##### Data segment

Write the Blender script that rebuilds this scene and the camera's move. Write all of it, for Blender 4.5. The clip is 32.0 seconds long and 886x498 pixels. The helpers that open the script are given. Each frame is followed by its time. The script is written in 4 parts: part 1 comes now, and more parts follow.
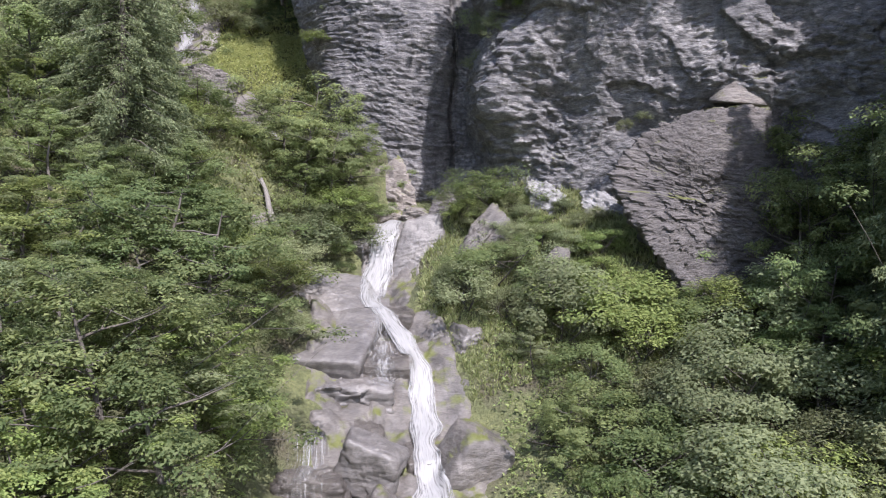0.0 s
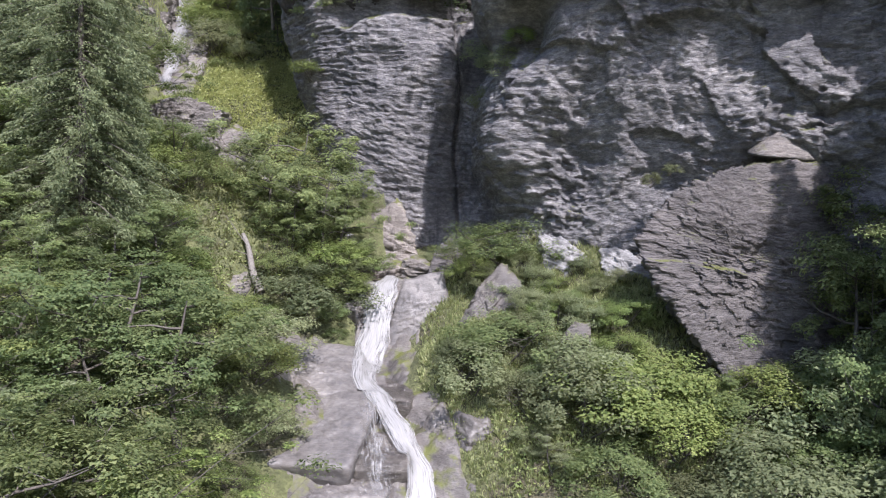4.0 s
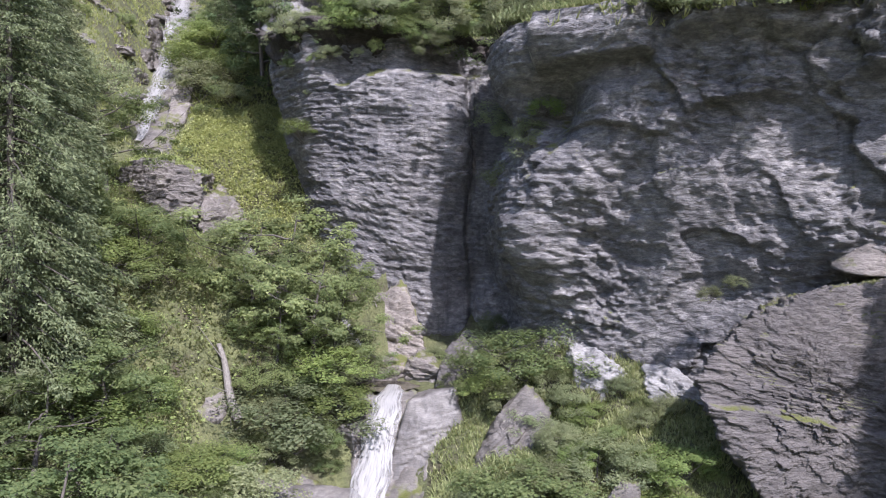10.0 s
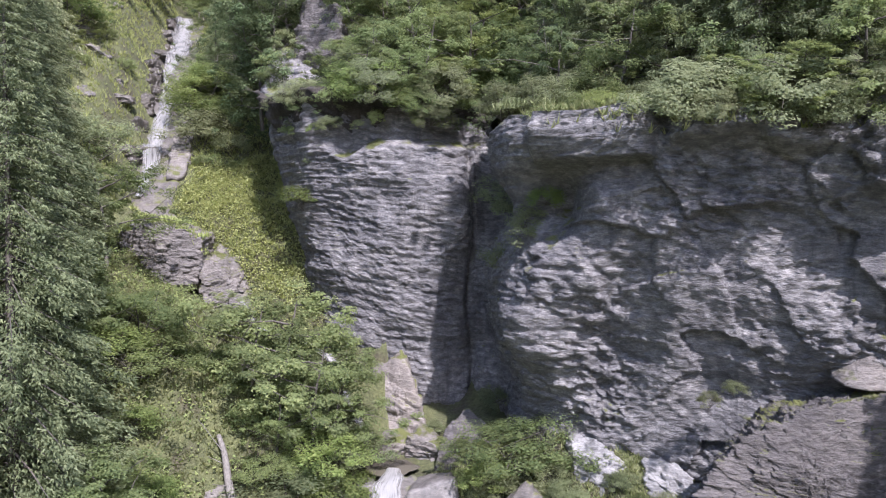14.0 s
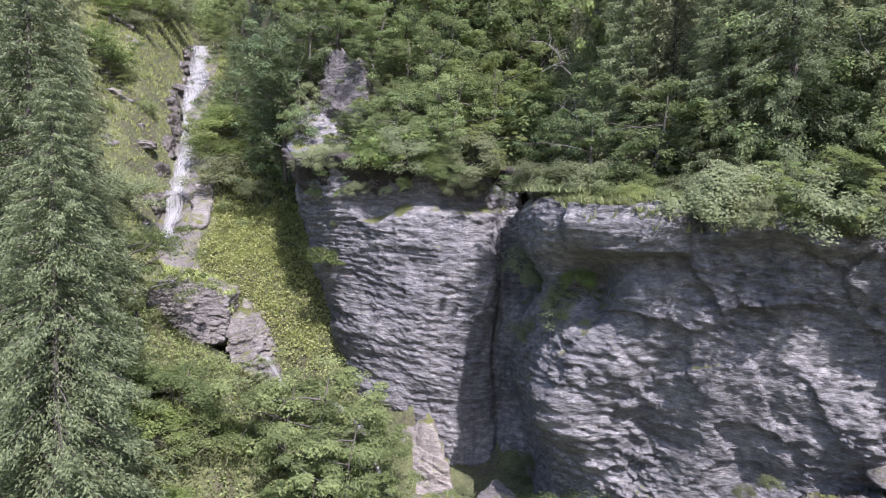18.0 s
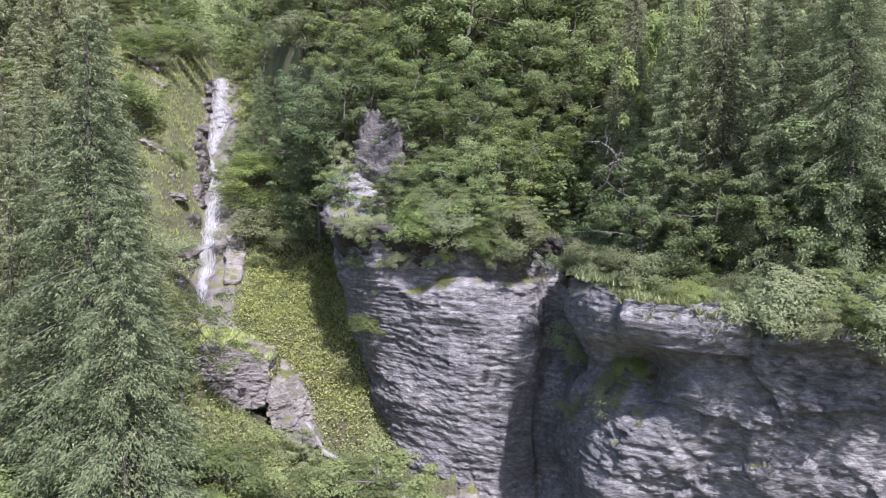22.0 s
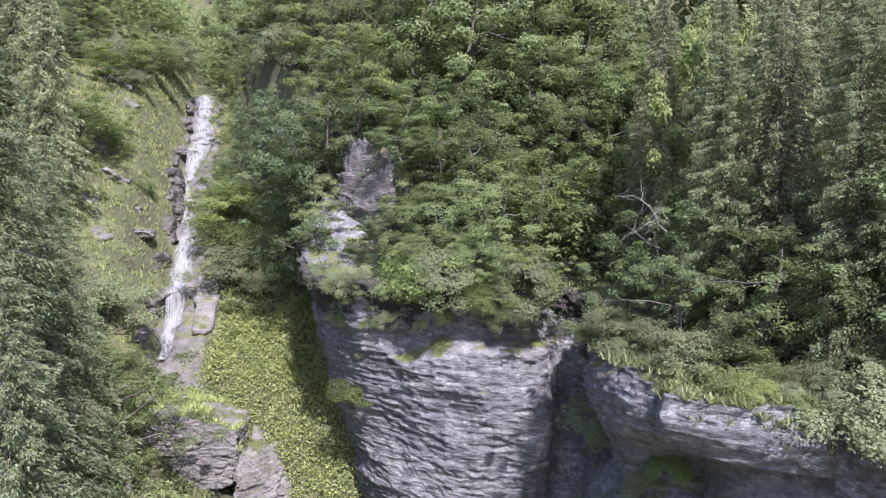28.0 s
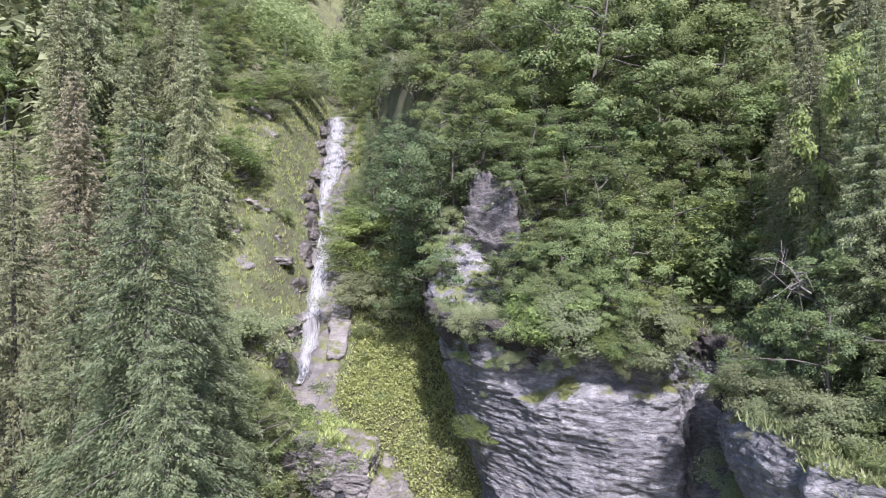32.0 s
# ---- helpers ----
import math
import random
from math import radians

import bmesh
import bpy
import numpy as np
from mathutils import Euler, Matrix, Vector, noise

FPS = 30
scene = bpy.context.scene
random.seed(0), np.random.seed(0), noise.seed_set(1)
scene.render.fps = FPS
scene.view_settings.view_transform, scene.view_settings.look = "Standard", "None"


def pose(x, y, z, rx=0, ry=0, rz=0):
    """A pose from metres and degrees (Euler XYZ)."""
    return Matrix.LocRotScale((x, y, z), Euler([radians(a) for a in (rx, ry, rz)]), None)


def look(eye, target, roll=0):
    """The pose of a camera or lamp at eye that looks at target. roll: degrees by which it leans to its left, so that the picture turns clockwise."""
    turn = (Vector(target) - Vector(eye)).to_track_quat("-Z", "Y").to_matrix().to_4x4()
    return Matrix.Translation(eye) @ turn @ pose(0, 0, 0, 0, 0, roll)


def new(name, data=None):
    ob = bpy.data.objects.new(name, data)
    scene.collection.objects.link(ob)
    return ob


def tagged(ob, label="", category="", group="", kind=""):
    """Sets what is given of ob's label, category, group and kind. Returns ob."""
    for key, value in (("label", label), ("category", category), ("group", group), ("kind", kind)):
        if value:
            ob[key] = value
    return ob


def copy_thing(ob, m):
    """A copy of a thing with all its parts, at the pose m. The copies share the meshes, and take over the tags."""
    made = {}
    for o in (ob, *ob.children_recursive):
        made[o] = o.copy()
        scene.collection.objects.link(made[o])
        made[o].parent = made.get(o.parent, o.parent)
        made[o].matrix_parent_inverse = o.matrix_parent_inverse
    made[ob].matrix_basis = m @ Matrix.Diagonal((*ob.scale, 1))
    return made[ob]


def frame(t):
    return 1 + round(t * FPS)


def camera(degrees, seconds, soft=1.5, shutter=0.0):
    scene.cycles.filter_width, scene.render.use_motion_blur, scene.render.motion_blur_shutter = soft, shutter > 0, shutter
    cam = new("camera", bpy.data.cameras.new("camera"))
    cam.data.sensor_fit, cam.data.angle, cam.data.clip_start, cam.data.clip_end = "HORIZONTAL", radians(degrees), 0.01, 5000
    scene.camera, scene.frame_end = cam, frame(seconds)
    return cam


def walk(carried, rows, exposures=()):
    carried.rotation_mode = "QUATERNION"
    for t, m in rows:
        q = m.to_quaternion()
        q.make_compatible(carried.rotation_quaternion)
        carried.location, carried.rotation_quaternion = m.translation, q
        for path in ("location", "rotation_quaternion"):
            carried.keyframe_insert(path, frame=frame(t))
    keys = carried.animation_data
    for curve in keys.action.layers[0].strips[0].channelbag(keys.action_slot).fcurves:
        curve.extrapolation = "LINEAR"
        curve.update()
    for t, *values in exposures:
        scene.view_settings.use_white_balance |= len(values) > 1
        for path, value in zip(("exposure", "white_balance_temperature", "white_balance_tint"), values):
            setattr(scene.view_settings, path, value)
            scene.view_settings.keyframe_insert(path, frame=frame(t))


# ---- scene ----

##########

> [Direction]: Leave out the pictures, then repeat the listing above exactly from its first line to the line with "import math", inclusive.

> [Correct output]:
Write the Blender script that rebuilds this scene and the camera's move. Write all of it, for Blender 4.5. The clip is 32.0 seconds long and 886x498 pixels. The helpers that open the script are given. Each frame is followed by its time. The script is written in 4 parts: part 1 comes now, and more parts follow.
0.0 s
4.0 s
10.0 s
14.0 s
18.0 s
22.0 s
28.0 s
32.0 s
# ---- helpers ----
import math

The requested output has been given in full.